Posted: Thu Mar 17, 2022 6:35 am
by kas
Trying to make a landing page and results page saperate so that some clean design as a project. Sphider is capable of crawling ebooks and list in gallery view? What I can experiment is that crawling news website is failing as sitemaps exists and sub-sitemaps with several thousands articles urls in them.

What memory is required for sphider to handle the crawl in terms of RAM is that affecting anyway for 301 error?

But then tried to understand Gigablast.com search can scrap anything without following robots.txt how come it can index any website ?

Re: Relocation: http 301 error in terminal

Posted: Thu Mar 17, 2022 4:06 pm
by captquirk
Hopefully the sitemap.xml mod will help in indexing sites. If testing doesn't show any serious problems, the mod will be incorporated into the next release.

What I HAVE noticed, however, then even when indexing with a sitemap, the very first (landing) page has to be able to be indexed, If that ends up a 301, we are dead in the water. But getting a 301 is fuzzy! I have a few tools outside of Sphider I use and for selected sites these tools all agree with Sphider that there is a 301. Some sites the tools disagree. Then another tool will seem to prove there isn't a real 301 for any of them!

So.... getting really interesting, a subsection of Sphider code applied to one website say the landing page is 301. The full Sphider will not index it. For another website (MY OWN BLOG!) the subsection of code says it returns a 301, YET SPHIDER INDEXES IT! What in the world is going on? I am trying to track this down to see what the difference is.

This is one of those issues that is driving me nuts. I work on it for awhile and get a bit burned out, set it aside and take a break. Then back to trying new approaches. I am SURE there is a solution,... i just haven't hit on it yet.

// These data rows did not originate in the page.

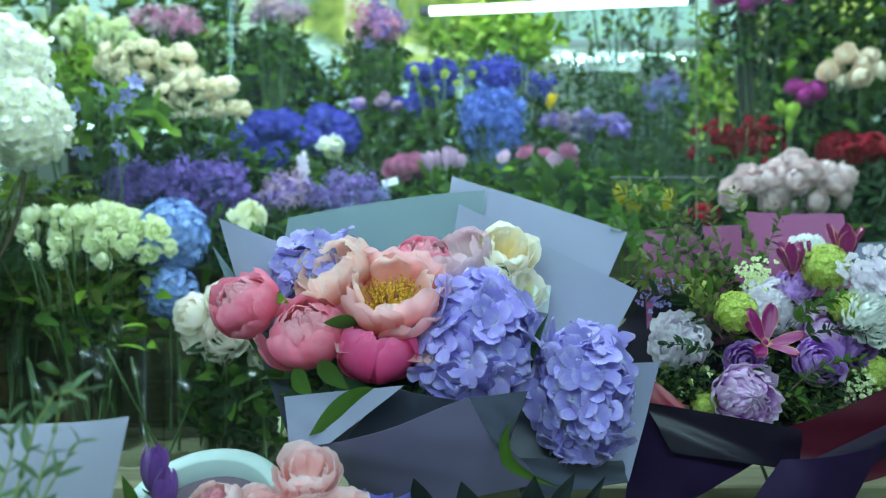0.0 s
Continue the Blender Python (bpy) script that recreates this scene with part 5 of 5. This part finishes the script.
part("hydrangea_head", hydrangea_mesh("hyd_blue", 320, 0.14, 1, -0.8), bh, aim((-0.608, 1.660, 1.205), (0, -1, 0.1), 0, 0.0625))
vase((bh.location.x, bh.location.y, TIER1), 0.05, 0.22, "tall clear glass vase with stems")
stuff("stems", mesh_of("stems", stems_to([(-0.613, 1.690, 1.314), (-0.612, 1.680, 1.198)], (bh.location.x, bh.location.y, TIER1 + 0.013), 0.004), ["stem"]), bh)
bunch_in("rose_bunch", (-0.405, 1.500, 1.152), (0.1080, 0.06, 0.0880), "rose", ["whiterose"], 14, 0.0335, TIER1, "antique white roses with a pink blush in a vase", 0.06, 0.14, seed=6, leaves=100, lowest=-0.3, face=(0, -0.9, 0.5), head_name="rose", leaf_mat=("leaf", "leaf_dark"), fine=True)
bunch_in("rose_bunch", (-0.267, 1.400, 0.974), (0.0380, 0.03, 0.0120), "ball", ["spray"], 5, 0.0240, TIER1, "pale yellow small roses low among leaves", 0.05, 0.06, seed=7, leaves=60, face=(0, -0.9, 0.5), head_name="rose", leaf_mat=("leaf", "leaf_dark"))
bunch_in("lisianthus_bunch", (-0.458, 1.750, 1.370), (0.0212, 0.03, 0.0186), "small", ["lisi"], 3, 0.0283, TIER1, "pale yellow-green lisianthus buds above leaves", 0.05, 0.2, seed=8, leaves=40, head_name="lisianthus")

# clematis bells that nod among leaves
cb = thing("clematis_bunch", (-0.767, 1.72, TIER2 + 0.02), "blue clematis bells among broad green leaves", "flowers")
vase((cb.location.x, 1.72, TIER2), 0.06, 0.22, "black plastic flower bucket on a tier", "bucket")
bells = ((-0.783, 1.700, 1.669), (-0.692, 1.680, 1.676), (-0.740, 1.680, 1.616), (-0.721, 1.670, 1.526), (-0.846, 1.720, 1.627), (-0.824, 1.700, 1.524), (-0.728, 1.720, 1.655), (-0.825, 1.740, 1.592), (-0.900, 1.740, 1.677))
for i, p in enumerate(bells):
    stuff("bell_flower", flower_mesh("bell_flower", "star", "bell", i % 3), cb, aim(p, ((-0.5, 0.3, 0.6, -0.2)[i % 4], -0.55, (-0.5, 0.2, -0.7)[i % 3]), i * 1.7, 0.0150))
stuff("stems", mesh_of("stems", stems_to(bells, (cb.location.x, 1.72, TIER2 + 0.02), 0.0012, 0.03, 4), ["stem"]), cb)
stuff("leaves", mesh_of("leaves", leaf_cloud((-0.789, 1.780, 1.599), (0.13, 0.05, 0.08), 80, 0.085, 0.036, ("leaf", "leaf_bright"), 9), ["leaf", "leaf_bright"]), cb)
bunch_in("spray_rose_bunch", (-0.786, 1.980, 1.789), (0.1080, 0.07, 0.0600), "ball", ["creamspray"], 60, 0.0165, TIER2, "cream spray roses in a dense cluster", 0.07, 0.25, "bucket", seed=10, loose=0.9, leaves=110, face=(0, -0.9, 0.5), lowest=-0.4, head_name="spray_rose", lumps=((-0.35, 0.1, 0.7), (0.3, 0.15, 0.65), (0.45, -0.3, 0.5), (-0.3, -0.4, 0.5)))
bunch_in("spray_rose_bunch", (-0.645, 1.960, 1.696), (0.0980, 0.06, 0.0623), "ball", ["creamspray"], 54, 0.0165, TIER2, "cream spray roses in a dense cluster", 0.07, 0.25, "bucket", seed=11, loose=0.9, leaves=110, face=(0, -0.9, 0.5), lowest=-0.4, head_name="spray_rose", lumps=((-0.4, 0.0, 0.6), (0.15, 0.3, 0.6), (0.55, -0.4, 0.5), (-0.2, -0.45, 0.45)))
bunch_in("spray_rose_bunch", (-1.032, 2.200, 1.943), (0.1033, 0.06, 0.0800), "ball", ["spray"], 26, 0.0183, TIER3, "pale green small roses high on the stand", 0.07, 0.25, "bucket", seed=12, loose=0.3, leaves=140, face=(0, -0.9, 0.4), lowest=-0.7, head_name="spray_rose", leaf_mat=("leaf_bright", "leaf_lime"), lumps=((-0.5, 0.1, 0.6), (0.6, -0.1, 0.5), (0.1, 0.1, 0.8)))
bunch_in("lilac_bunch", (-0.658, 1.860, 1.442), (0.1831, 0.06, 0.0761), "froth", ["purple"], 130, 0.0268, TIER2, "dark purple lilac in full bloom", 0.08, 0.18, "bucket", seed=13, leaves=40, loose=0.3, lowest=-0.8, head_name="lilac_panicle", face=(0, -0.9, 0.3), lumps=((-0.65, 0.05, 0.4), (-0.25, 0.45, 0.45), (0.05, -0.1, 0.6), (0.5, 0.1, 0.55), (0.45, 0.55, 0.35), (-0.4, -0.35, 0.5), (0.2, -0.5, 0.45)))
hd = bunch_in("hydrangea_bunch", (-0.501, 2.350, 1.650), (0.2136, 0.05, 0.0925), "hydrangea", ["hyd_deep"], 25, 0.0450, TIER3, "deep violet-blue hydrangea heads", 0.08, 0.2, "bucket", seed=14, leaves=60, leaf_len=0.08, head_name="hydrangea_head", loose=0.5, face=(0, -0.9, 0.4), lumps=((-0.75, -0.05, 0.3), (-0.15, 0.1, 0.45), (-0.1, -0.55, 0.35), (0.45, 0.35, 0.45), (0.85, 0.15, 0.3)))
bunch_in("phlox_bunch", (-0.243, 1.950, 1.439), (0.0950, 0.05, 0.0560), "froth", ["mauveblue", "mauveblue", "bell"], 44, 0.0225, TIER2, "violet-blue phlox clusters in a bucket", 0.07, 0.15, "bucket", seed=15, leaves=40, head_name="phlox_cluster", loose=0.3, lowest=-0.6)
bunch_in("anemone_bunch", (-0.404, 1.950, 1.445), (0.0709, 0.05, 0.0443), "froth", ["tulip_pink", "mauveblue"], 22, 0.0222, TIER2, "dusky white and mauve anemones", 0.06, 0.15, "bucket", seed=16, leaves=40, head_name="anemone", loose=0.3)
bunch_in("lily_bunch", (-0.315, 2.100, 1.589), (0.0286, 0.03, 0.0127), "small", ["spray", "white"], 4, 0.0239, TIER2, "greenish white freesias in a bucket", 0.06, 0.2, "bucket", seed=17, leaves=30, head_name="freesia", leaf_mat=("leaf_bright", "leaf"))
spikes("stock_bunch", (-0.368, 2.000, 1.523), (0.0182, 0.02, 0.0151), "white_lilac", 2, 0.07, 0.014, 26, 0.011, TIER2, "white stock spikes in a bucket", 18, leaves=10, lean=0.2)
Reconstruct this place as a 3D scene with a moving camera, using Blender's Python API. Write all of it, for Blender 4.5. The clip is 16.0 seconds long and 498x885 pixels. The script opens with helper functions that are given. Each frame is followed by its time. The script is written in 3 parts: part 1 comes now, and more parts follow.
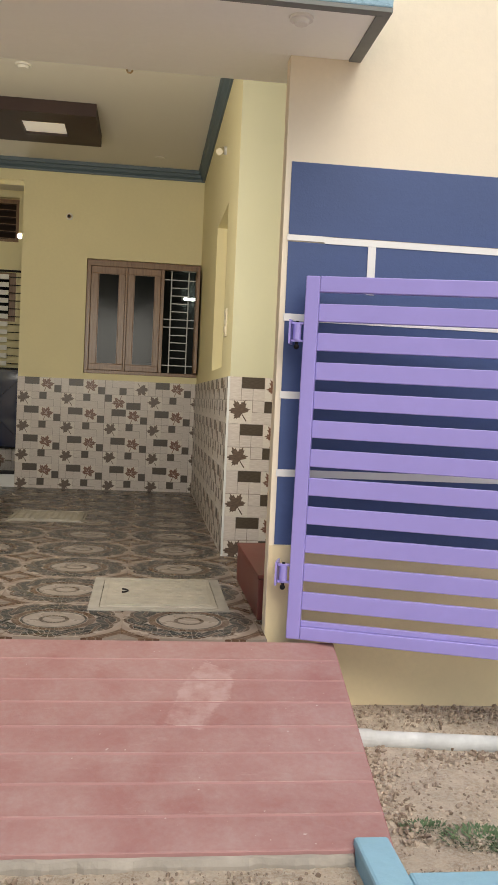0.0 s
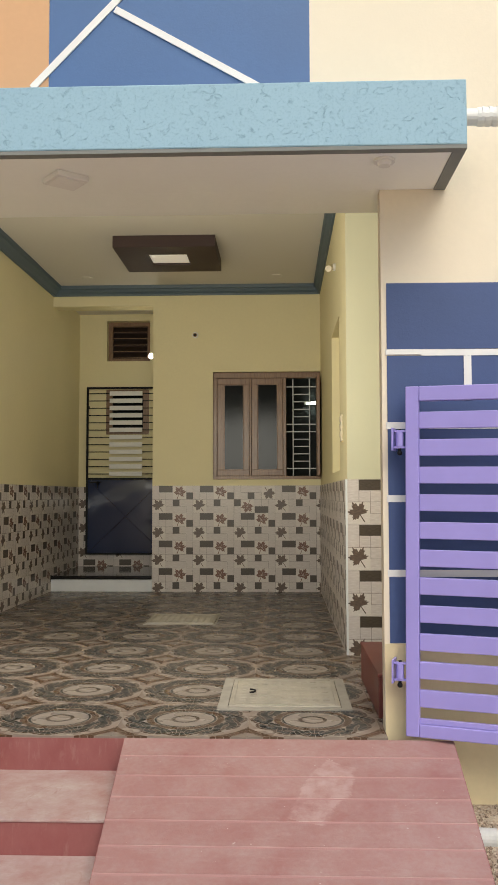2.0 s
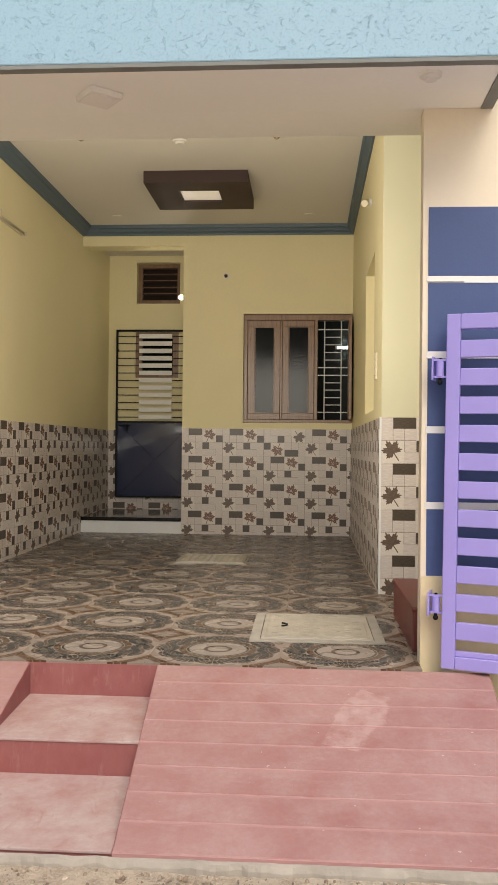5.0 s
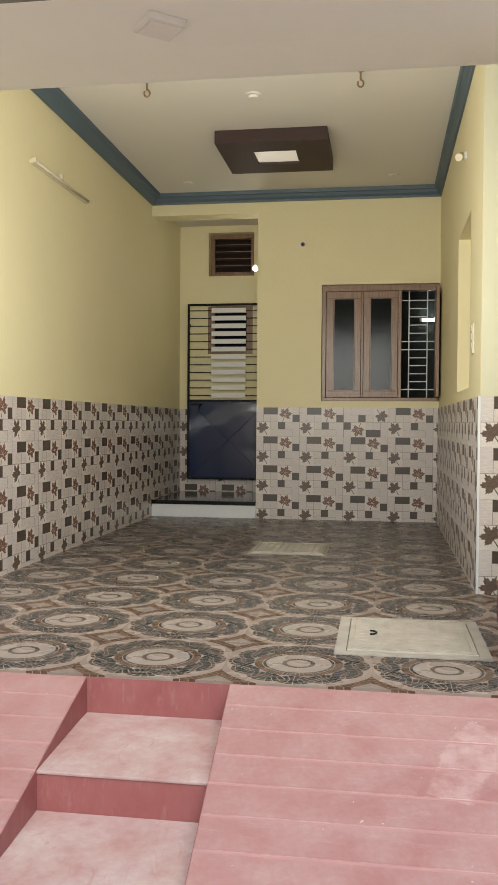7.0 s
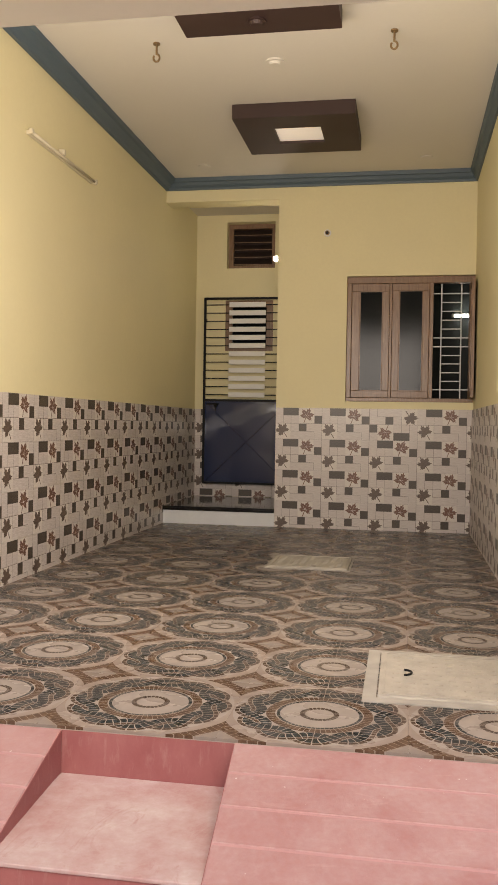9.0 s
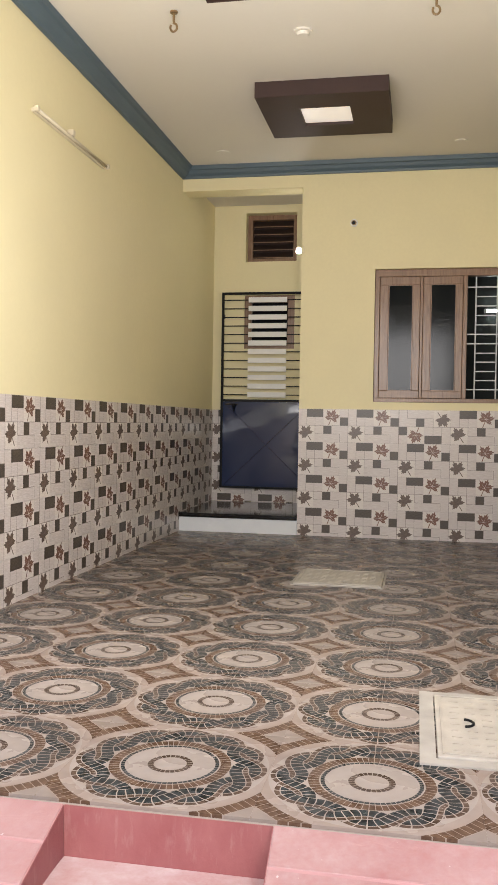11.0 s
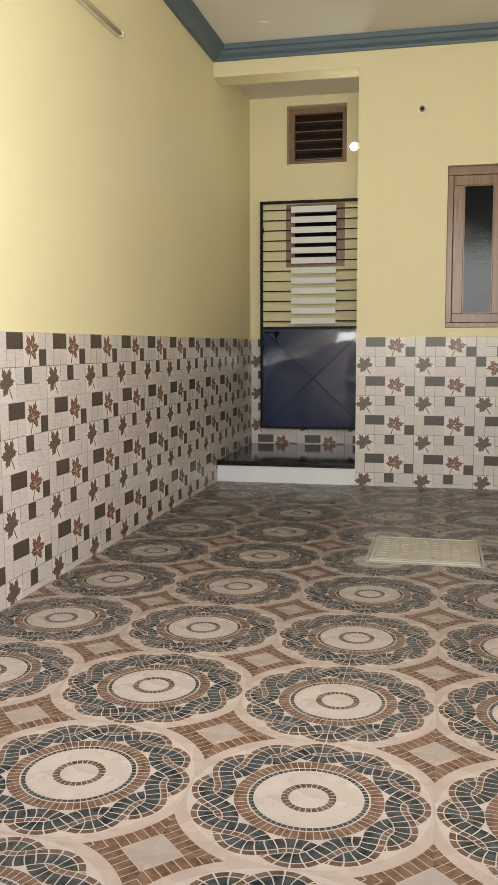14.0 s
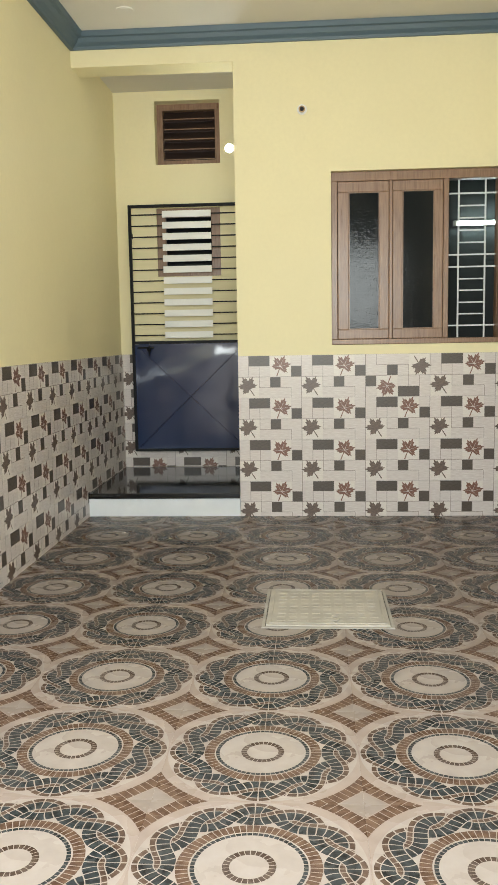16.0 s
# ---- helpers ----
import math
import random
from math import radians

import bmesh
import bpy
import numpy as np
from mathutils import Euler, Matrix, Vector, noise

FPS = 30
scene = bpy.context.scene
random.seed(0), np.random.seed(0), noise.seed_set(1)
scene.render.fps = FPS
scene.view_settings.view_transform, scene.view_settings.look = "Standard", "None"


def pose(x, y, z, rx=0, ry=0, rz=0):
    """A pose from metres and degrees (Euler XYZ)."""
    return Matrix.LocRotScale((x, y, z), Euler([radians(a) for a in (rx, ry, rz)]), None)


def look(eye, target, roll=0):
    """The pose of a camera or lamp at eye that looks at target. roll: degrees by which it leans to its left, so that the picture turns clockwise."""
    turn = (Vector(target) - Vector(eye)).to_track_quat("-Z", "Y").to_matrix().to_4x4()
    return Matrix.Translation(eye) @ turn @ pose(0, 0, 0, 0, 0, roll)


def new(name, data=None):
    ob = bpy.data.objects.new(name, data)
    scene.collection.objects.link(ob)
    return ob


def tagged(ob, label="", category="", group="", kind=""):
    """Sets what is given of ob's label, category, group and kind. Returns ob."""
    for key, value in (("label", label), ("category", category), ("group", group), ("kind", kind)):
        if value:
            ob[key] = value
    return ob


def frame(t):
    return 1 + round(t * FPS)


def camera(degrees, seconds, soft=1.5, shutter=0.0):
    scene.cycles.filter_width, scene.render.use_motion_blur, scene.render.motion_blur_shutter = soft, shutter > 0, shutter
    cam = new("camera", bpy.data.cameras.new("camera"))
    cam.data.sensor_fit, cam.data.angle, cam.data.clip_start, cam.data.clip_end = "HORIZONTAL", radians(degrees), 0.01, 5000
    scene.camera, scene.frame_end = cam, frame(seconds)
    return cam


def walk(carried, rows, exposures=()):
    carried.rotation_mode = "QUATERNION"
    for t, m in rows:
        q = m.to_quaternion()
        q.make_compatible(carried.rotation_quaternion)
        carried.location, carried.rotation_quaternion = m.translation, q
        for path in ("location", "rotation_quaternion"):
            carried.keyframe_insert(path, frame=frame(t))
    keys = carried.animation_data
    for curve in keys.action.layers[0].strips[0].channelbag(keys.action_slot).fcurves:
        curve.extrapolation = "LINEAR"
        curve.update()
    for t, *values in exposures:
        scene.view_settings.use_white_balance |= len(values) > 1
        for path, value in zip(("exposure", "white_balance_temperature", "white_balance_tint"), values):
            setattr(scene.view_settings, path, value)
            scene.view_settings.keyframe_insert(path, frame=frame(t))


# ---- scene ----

Re: Relocation: http 301 error in terminal

Posted: Thu Apr 14, 2022 2:47 am
by captquirk
Sorry for the long delay since the last post, but here is what I have found...

Many times, the 301 error which has been our nemesis, is "real" in that IS what is reported to Sphider. I can duplicate this by other methods. HOWEVER, in some cases there IS NOT relocation!

Wild guess... webmaster is sending a 301 to stop applications like Sphider.

I found a work around. First off, this work around basically IGNORES 301 errors, EVEN IF IT IS LEGITIMATE. So I definitely would not want to make this a part of a published version of Sphider.

Now to the "fix" --- more of a HACK, actually!

In spider.php (talking the full version, not the lite, see this on line 334 (line 311 in lite):
$url_status['state'] == "redirected':
That line is totally useless and does nothing. It was that way W-A-Y back in Sphider 1.3.6, and is non-functional. (Yes, it took me this long to find that out and I am removing it from the next release.) But we can use it as the basis for our hack. Replace that with this:
$url_status['state'] = "ok";
$url_status['content'] = "text";
If there really is content on those (formerly) 301 pages, it will now index.

As I said, I wouldn't recommend this to be a formal part of Sphider, just a hacker's approach to index the un-indexable.

Re: Relocation: http 301 error in terminal

Posted: Fri May 06, 2022 1:55 am
by kas
https://sifted.eu/ gonna check this site again and few others news nd blogs sites to check if it crawls or stops up. Okay let me check with and play around also with pixabay.com random sites

Also there are category created in admin but what is there a way to user to add the Title, website, summary by self using frontend via Add a site to directory kind of link and admin can approve it in backend

Re: Relocation: http 301 error in terminal

Posted: Fri Jul 15, 2022 7:13 pm
by captquirk
I just had an interesting experience concerning a 301 error!
I have been successfully indexing my own blog, which is WordPress driven.
I have also been working on the next version of Sphider, and created a new database instance for it. When testing, I tried indexing my blog.
301 errors!!! several times I tried, same result. The old version still indexed without issue. I compared code to see where the issue might me. No luck.

Then in a act of desperation, I tied one thing in Settings. I changed the User Agent string. The blog now indexes fine!

It COULD be that some sites are looking at the User Agent, and if it doesn't like what it sees, blocks the crawl with a 301.

Re: Relocation: http 301 error in terminal

Posted: Wed Sep 07, 2022 4:02 am
by kas
So what did you mention in user Agent box in the settings at backend, Should I leave it blank or type something etc or as xyzbot .

Yeah some news media sites like sifted.eu not taking up if so they show sitemaps in results not the actual articles

Re: Relocation: http 301 error in terminal

Posted: Wed Sep 14, 2022 2:03 am
by captquirk
Sorry for the delay in responding.

You can try different things for User Agent. I do know SOME administrators consider "Sphider" to be a rogue bot, which is a shame. It is not a rogue bot, but either the app or the name can be used by ROGUE PEOPLE!

You can try leaving User Agent blank. Or perhaps make up your own name.

I know some people (hopefully NOT Sphider users!) use a name like "google.com" or some other legit crawler name, but I personally feel that is dishonest and discourage doing so.

Ultimately, if some organization does not wish to be crawled, we should respect their wishes.